Temos aí a lembrança de Kant, com Fichte, Schelling e Hegel que assim ‘traduziram’: “o que se poderia chamar a demonstração imediata e intuitiva da identidade do ser e do saber, contida no mesmo ato do pensamento, e é quanto basta”. Estaria aqui, pergunta o autor, voltando ao idealismo transcendental e ao método de construção da filosofia alemã? Ao que responde que não. Não acredita no poder de sedução do apriorismo sobre o pensamento moderno. Nesse espiritualismo renovado e no neo-kantismo, procedem justamente da reação do criticismo que o condenou. Trata-se, em primeiro lugar, de um processo indutivo. Aqui uma afirmação que nos faze pensar: “se Deus fosse possível, seria esse ser absolutamente livre. Mas por isso, que não é real, é que é verdadeiro”, esse eu do nosso eu mais profundo, é o centro de atração de toda a vida espiritual: é na união com ele que nos sentimos livres.

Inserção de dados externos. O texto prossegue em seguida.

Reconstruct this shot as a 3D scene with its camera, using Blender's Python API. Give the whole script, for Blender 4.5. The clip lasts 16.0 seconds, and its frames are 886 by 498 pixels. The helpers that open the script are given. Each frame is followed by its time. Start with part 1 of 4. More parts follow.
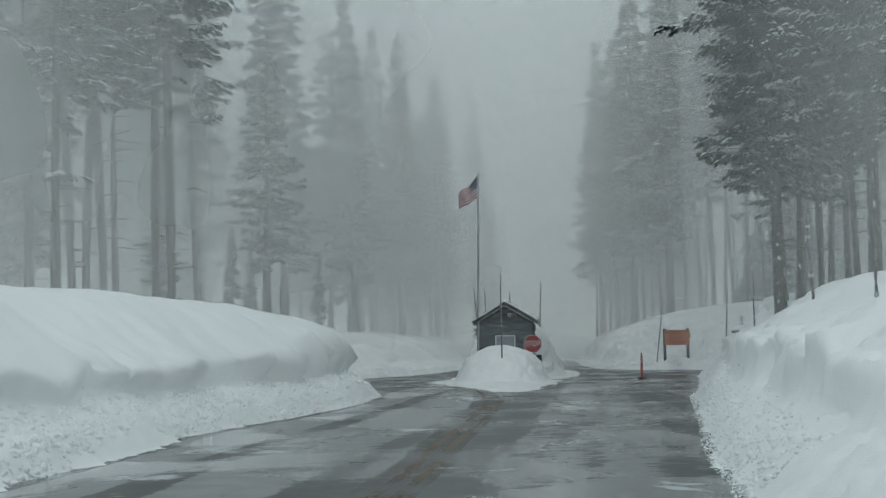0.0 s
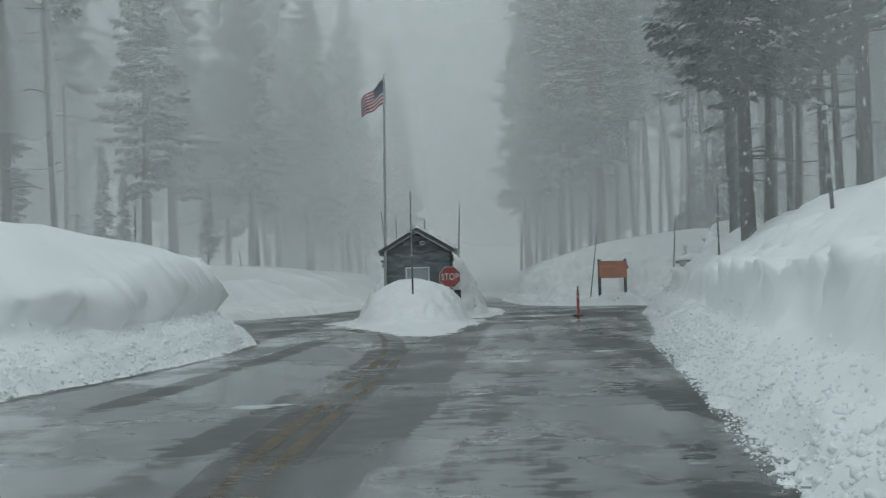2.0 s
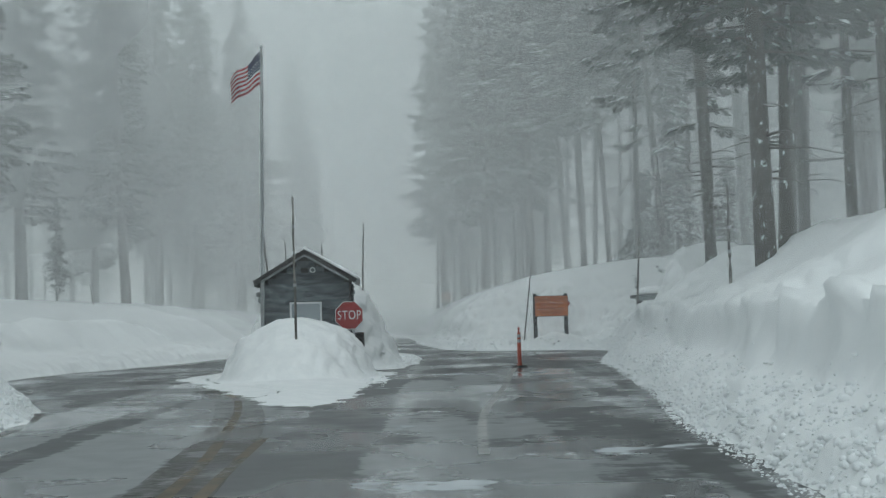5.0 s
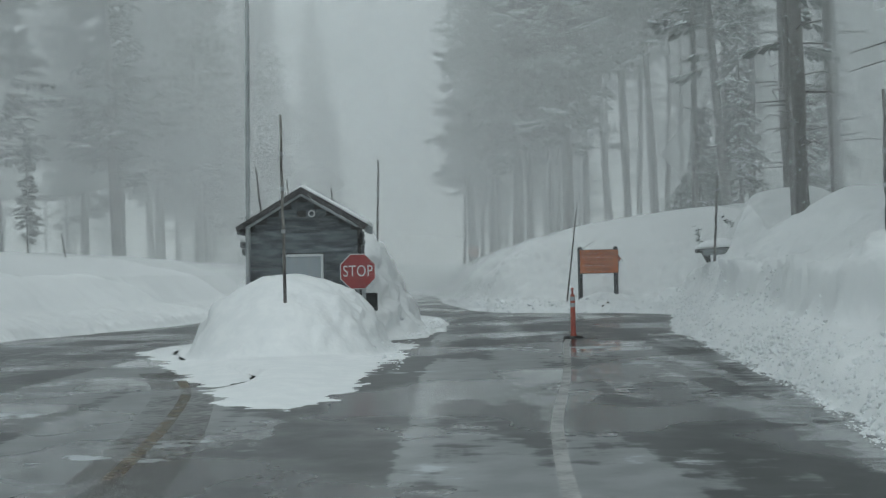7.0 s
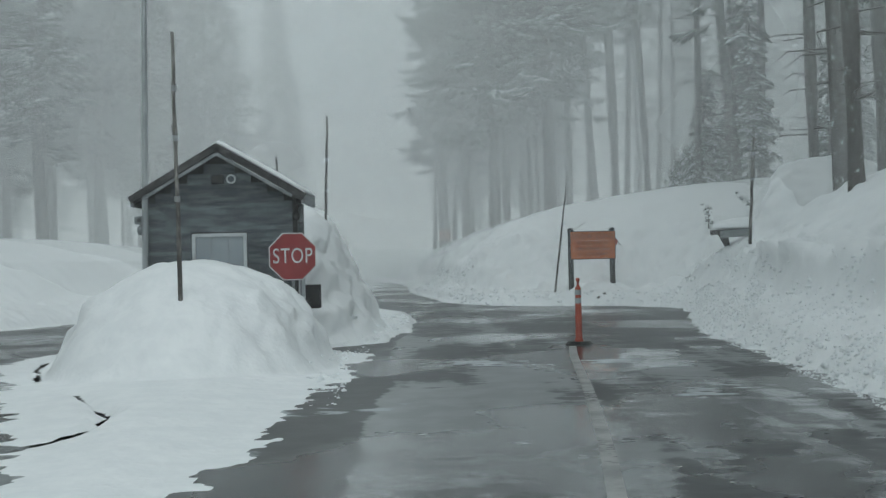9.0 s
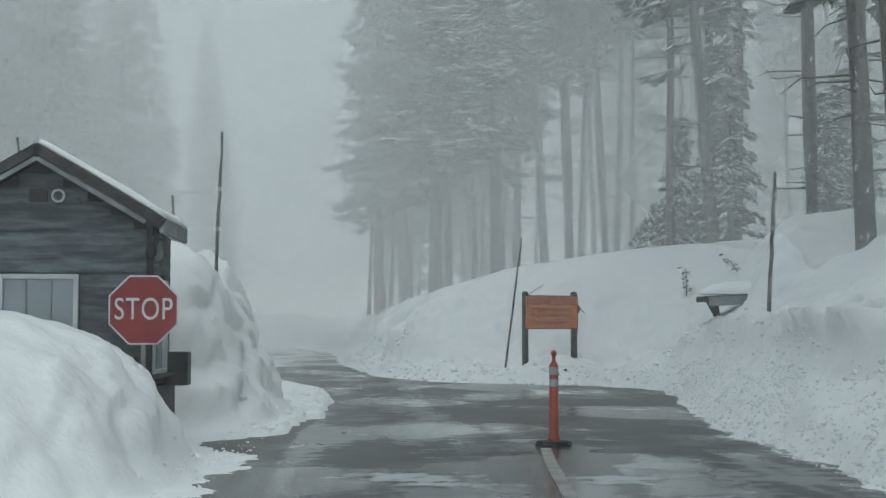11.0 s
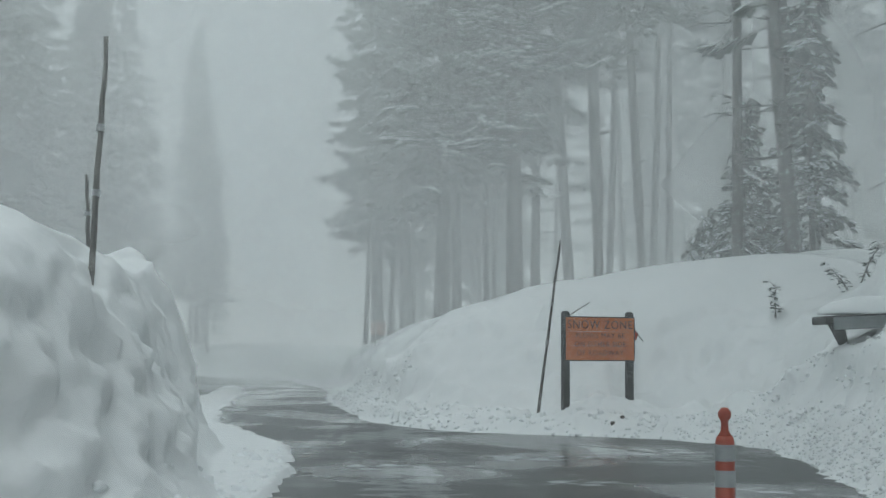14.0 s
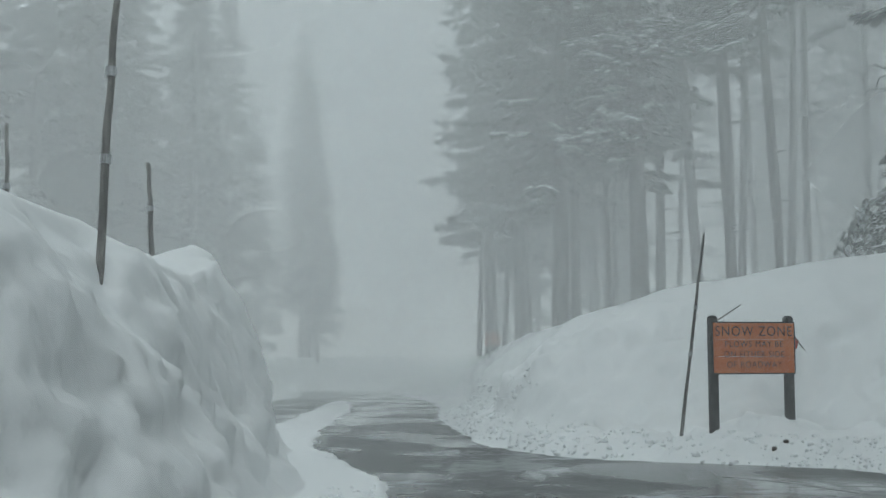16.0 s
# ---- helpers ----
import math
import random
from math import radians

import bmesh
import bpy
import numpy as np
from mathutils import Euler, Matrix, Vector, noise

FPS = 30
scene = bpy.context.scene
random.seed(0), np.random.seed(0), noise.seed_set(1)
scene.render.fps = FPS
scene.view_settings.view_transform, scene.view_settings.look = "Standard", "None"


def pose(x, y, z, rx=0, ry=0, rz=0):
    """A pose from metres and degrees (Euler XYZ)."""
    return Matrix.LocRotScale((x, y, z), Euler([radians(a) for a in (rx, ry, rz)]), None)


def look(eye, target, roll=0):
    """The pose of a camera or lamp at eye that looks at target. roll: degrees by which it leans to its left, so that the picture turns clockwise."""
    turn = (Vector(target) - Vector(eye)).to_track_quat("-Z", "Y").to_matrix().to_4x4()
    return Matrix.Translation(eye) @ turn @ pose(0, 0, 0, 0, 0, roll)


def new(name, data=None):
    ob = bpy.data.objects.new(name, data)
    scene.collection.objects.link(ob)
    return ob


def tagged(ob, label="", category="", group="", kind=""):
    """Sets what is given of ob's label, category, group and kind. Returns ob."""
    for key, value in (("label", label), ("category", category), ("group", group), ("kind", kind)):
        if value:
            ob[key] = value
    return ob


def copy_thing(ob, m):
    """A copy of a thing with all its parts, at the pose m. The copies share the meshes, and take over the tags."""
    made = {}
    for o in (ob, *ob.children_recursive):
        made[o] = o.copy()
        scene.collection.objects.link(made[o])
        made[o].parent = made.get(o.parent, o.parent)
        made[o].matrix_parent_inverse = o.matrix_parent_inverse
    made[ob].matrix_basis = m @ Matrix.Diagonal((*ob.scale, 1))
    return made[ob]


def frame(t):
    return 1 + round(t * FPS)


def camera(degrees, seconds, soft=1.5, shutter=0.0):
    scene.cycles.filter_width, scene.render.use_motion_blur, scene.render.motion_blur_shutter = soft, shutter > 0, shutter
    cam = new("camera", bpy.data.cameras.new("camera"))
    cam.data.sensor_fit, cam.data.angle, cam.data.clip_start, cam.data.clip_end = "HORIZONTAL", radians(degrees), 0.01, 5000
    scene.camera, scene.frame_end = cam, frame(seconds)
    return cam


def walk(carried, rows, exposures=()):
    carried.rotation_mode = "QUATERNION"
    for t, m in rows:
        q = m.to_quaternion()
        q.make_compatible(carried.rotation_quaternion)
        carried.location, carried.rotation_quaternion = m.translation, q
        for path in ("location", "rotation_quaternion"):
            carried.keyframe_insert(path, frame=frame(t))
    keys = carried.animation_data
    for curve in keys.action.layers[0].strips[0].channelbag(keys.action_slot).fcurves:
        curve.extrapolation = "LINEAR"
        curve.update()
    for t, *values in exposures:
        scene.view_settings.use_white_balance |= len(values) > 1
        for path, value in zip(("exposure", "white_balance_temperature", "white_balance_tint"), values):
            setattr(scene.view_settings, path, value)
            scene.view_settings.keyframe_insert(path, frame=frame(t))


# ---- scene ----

E, não é descoberto pelo mundo, mas é a consciência que o revela e é a razão o seu intérprete soberano. “Só pela razão somos verdadeiramente”. Antero pondera que na liberdade descobrimos a causa final de tudo: “assim se dissipa, à luz do espírito, a grande ilusão do mecanicismo, para além disso, está a própria vida dos seres. Teria então, pergunta a autora, nos dado Antero uma síntese do pensamento moderno? A que o autor responde: “essa síntese das ideias modernas se acha por hora apenas indicada nas tendências do pensamento contemporâneo”. Para ele, cada ponto de vista traz a sua parcela de verdade: tanto o positivismo quanto o idealismo alemão ou o espiritualismo. Mas, cada filosofia particular não tem a possibilidade de se constituir como detentora da verdade, mas cada uma, enquanto forma particular e concreta, é um esclarecimento sobre a verdade.
Mas se assim é, então a verdade desvenda-se na multiplicidade dos pontos de vista. Para Antero de Quental, este desvendamento, tendo em atenção a sua preocupação filosófica central, seria de ordem moral”.